§ EXERCISE OBJECTIVE: Your task is to repeat only the lines from the one with "Continue the Blender" through the one with "10), SEATGREY, truck)", exactly as they stand, both ends included.

§ SOURCE MATERIAL:
·····
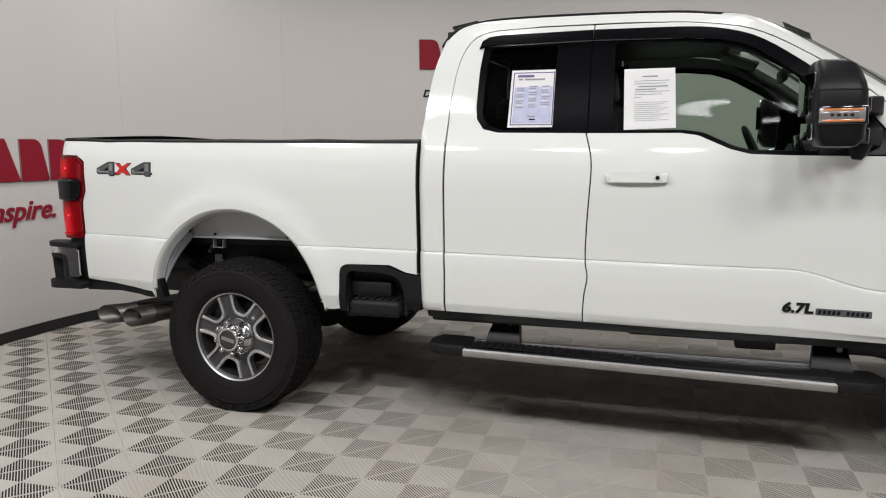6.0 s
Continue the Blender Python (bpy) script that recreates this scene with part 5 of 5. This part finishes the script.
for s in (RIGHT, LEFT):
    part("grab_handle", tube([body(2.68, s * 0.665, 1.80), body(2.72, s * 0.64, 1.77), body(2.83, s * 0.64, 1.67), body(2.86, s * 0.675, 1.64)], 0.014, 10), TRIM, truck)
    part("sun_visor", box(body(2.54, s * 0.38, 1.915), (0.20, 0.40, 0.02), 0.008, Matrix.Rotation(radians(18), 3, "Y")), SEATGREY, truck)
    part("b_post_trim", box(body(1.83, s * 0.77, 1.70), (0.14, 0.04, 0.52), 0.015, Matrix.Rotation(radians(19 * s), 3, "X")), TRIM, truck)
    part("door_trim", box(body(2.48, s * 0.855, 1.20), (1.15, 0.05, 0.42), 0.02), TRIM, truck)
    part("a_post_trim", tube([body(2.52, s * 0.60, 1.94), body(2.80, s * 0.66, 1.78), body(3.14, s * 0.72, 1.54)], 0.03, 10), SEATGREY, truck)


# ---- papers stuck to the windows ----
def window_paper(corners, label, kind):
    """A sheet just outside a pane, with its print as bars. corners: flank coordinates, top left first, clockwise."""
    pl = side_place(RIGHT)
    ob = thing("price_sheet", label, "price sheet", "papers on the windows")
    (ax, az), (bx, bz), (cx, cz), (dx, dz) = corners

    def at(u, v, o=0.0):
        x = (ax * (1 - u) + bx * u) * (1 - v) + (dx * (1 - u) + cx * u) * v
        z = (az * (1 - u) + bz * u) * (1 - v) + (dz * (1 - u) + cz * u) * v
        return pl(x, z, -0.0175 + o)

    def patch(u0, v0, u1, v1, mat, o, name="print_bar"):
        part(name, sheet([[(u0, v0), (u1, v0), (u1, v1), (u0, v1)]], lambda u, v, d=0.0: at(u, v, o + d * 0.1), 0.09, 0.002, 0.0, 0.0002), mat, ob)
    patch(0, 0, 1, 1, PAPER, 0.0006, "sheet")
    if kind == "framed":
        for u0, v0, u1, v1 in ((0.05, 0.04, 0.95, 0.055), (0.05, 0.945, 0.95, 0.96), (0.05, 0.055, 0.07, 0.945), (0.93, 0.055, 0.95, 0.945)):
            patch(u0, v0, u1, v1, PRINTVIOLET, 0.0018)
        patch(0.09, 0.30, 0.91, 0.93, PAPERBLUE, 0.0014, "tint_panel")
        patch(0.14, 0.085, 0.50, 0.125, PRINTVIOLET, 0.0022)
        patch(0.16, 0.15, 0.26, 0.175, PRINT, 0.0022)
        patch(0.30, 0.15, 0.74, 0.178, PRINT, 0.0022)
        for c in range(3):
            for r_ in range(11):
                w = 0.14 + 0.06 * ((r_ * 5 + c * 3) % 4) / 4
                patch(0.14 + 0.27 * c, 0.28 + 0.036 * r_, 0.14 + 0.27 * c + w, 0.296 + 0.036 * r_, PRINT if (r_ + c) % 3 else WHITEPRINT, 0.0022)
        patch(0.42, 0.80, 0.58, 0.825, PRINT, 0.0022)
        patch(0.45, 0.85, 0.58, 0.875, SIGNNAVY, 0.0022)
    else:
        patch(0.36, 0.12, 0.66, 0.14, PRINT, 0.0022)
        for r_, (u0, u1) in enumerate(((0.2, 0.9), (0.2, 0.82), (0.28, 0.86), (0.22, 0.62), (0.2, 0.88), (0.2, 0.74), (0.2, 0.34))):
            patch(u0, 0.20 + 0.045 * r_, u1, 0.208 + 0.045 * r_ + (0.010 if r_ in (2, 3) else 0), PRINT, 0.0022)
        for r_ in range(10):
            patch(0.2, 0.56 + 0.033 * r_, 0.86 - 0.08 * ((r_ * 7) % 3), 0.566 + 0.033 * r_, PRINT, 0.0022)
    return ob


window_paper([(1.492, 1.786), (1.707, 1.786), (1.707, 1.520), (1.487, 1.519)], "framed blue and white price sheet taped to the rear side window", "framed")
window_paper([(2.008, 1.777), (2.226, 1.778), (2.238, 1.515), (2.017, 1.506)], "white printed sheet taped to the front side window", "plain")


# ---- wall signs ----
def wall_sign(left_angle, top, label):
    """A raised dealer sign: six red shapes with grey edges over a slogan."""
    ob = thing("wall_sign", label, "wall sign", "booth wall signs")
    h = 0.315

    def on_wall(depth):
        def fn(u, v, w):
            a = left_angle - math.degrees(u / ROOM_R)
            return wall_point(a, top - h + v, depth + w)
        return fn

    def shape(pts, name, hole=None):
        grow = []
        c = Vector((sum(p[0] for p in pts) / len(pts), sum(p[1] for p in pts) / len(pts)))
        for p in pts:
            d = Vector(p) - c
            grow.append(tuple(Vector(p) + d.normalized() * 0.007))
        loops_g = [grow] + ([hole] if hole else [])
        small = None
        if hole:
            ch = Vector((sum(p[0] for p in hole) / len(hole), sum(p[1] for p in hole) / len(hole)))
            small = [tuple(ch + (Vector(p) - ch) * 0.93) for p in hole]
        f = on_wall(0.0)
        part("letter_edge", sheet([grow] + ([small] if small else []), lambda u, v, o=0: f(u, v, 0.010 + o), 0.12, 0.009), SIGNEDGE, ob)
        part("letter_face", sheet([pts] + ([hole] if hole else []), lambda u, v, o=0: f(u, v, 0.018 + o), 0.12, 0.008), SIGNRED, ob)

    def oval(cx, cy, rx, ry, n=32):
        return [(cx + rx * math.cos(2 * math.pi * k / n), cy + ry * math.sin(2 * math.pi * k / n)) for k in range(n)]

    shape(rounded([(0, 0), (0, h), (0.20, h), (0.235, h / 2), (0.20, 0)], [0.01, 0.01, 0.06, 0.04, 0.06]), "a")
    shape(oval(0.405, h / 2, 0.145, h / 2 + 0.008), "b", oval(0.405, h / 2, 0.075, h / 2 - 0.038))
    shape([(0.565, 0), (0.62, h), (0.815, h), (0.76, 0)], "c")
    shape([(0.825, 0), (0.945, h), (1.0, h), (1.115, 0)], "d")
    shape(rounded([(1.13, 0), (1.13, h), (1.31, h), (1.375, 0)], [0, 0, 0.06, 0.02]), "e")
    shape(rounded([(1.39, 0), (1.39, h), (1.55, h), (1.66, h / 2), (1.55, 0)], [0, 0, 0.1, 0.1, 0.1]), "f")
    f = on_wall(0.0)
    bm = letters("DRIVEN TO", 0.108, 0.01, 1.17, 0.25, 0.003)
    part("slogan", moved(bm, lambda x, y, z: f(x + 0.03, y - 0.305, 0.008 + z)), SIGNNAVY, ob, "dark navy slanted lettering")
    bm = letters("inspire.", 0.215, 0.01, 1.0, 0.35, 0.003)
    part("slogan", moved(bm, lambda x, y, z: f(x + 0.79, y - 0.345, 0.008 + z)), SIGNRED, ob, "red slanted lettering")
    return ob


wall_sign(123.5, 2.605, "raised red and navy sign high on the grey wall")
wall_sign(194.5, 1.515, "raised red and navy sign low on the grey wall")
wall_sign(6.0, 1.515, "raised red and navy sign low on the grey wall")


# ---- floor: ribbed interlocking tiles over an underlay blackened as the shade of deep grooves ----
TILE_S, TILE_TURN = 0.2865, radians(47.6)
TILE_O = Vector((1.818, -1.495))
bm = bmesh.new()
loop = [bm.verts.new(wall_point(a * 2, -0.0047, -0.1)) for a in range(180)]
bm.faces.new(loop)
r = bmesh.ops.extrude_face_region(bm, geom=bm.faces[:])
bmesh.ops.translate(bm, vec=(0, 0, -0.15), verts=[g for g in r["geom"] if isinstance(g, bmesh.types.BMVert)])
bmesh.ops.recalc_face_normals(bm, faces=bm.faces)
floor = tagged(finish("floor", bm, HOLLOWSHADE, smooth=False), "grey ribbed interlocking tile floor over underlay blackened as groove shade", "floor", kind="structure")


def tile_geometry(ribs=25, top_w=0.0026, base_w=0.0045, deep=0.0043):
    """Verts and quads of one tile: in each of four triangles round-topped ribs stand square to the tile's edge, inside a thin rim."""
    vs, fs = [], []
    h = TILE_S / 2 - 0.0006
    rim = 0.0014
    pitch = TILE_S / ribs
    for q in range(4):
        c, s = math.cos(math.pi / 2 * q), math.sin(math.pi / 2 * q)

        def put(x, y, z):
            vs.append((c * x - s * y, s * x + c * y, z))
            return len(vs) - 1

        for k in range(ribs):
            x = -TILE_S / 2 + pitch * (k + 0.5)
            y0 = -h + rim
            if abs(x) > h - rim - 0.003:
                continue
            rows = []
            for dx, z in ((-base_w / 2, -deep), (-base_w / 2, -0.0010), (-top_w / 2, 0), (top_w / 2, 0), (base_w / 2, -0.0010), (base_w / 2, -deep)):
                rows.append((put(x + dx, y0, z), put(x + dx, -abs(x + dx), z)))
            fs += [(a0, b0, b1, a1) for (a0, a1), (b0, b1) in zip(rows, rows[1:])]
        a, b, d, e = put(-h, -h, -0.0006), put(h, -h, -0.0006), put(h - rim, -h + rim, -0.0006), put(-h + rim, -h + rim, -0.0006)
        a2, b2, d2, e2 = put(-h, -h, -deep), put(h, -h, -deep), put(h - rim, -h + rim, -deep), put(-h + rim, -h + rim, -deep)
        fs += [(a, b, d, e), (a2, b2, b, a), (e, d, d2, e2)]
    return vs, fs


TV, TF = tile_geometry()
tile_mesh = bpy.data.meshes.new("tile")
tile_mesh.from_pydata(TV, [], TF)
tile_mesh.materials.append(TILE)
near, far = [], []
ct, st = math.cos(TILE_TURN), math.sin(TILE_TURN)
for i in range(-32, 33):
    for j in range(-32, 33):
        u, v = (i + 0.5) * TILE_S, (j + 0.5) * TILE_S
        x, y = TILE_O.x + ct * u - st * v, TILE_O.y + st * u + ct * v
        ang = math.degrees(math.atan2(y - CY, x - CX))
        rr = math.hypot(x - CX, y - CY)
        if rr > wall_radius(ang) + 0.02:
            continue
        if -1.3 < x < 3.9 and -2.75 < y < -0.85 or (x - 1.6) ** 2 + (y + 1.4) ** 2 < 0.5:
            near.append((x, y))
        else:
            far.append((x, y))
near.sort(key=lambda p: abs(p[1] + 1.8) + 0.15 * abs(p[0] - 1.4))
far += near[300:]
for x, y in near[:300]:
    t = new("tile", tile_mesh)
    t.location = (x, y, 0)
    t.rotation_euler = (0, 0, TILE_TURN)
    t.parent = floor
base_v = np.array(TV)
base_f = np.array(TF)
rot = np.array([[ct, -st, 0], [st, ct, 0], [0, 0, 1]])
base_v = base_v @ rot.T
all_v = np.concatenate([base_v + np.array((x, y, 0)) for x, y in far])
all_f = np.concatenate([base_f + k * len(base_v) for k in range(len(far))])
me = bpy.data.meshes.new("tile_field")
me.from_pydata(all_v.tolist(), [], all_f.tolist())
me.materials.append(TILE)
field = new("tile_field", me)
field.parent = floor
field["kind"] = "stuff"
·····
§ SOLVED EXERCISE:
Continue the Blender Python (bpy) script that recreates this scene with part 5 of 5. This part finishes the script.
for s in (RIGHT, LEFT):
    part("grab_handle", tube([body(2.68, s * 0.665, 1.80), body(2.72, s * 0.64, 1.77), body(2.83, s * 0.64, 1.67), body(2.86, s * 0.675, 1.64)], 0.014, 10), TRIM, truck)
    part("sun_visor", box(body(2.54, s * 0.38, 1.915), (0.20, 0.40, 0.02), 0.008, Matrix.Rotation(radians(18), 3, "Y")), SEATGREY, truck)
    part("b_post_trim", box(body(1.83, s * 0.77, 1.70), (0.14, 0.04, 0.52), 0.015, Matrix.Rotation(radians(19 * s), 3, "X")), TRIM, truck)
    part("door_trim", box(body(2.48, s * 0.855, 1.20), (1.15, 0.05, 0.42), 0.02), TRIM, truck)
    part("a_post_trim", tube([body(2.52, s * 0.60, 1.94), body(2.80, s * 0.66, 1.78), body(3.14, s * 0.72, 1.54)], 0.03, 10), SEATGREY, truck)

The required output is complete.